Il percorso espositivo si sviluppa nei tre piani del museo: le collezioni d’archivio, memorie e documenti storici presentati inizialmente nella loro “staticità archeologia”, gradualmente si stratificheranno e cristallizzeranno in collage, assemblage, disegni, sculture e installazioni sempre più complesse fino a creare nuovi campi di visione entro cui il materiale di partenza perderà la propria corniche storico narrativa, aumentandone i significati e le metafore.
Questo processo, attivato dall’oscillazione tra analisi di studio e l’intuizione creativa, porterà al termine del percorso espositivo alla completa astrazione del materiale stesso, saturando la grande sala dodecagonale dell’Elisarion con una grande installazione: una coreografia visiva costituita da forme sospese nello spazio che prende il nome di Planomenon – sottotitolo della mostra – il cui significato è 'andare errando', termine utilizzato in ecologia per indicare l’insieme di organismi che vivono liberi sospesi nelle acque.

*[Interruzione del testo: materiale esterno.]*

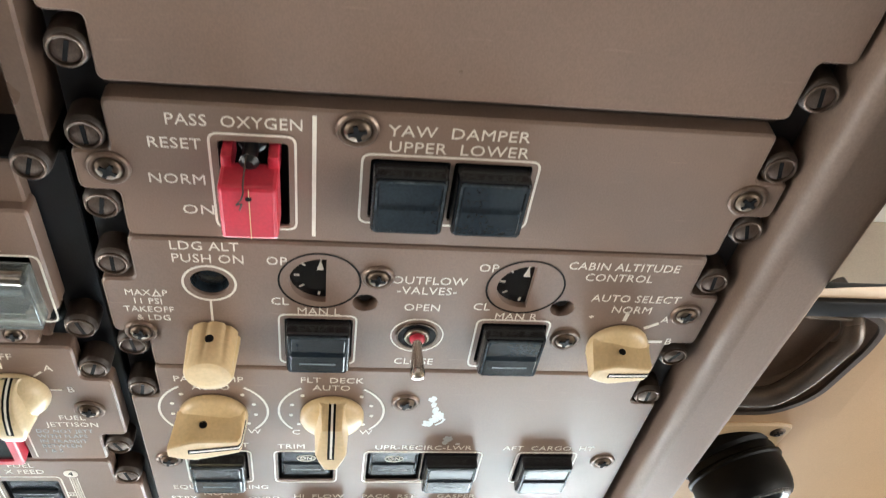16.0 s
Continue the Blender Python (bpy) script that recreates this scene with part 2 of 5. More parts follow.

Arena è partito dunque dalla potente metafora dell’architettura del labirinto come movimento gestuale e mentale di conoscenza per sviluppare un percorso evocativo attraverso la rivitalizzazione delle collezioni storiche, intrecciandole in una trama di narrazioni, visioni e linguaggi espressivi che hanno l’obiettivo di stimolare il loro potenziale immaginativo all’interno di una struttura aperta a interpretazioni potenzialmente inesauribili, e di restituire a un pubblico più ampio la complessità e la poesia di un patrimonio universale che continua a ispirare intere generazioni di artisti, scienziati e filosofi.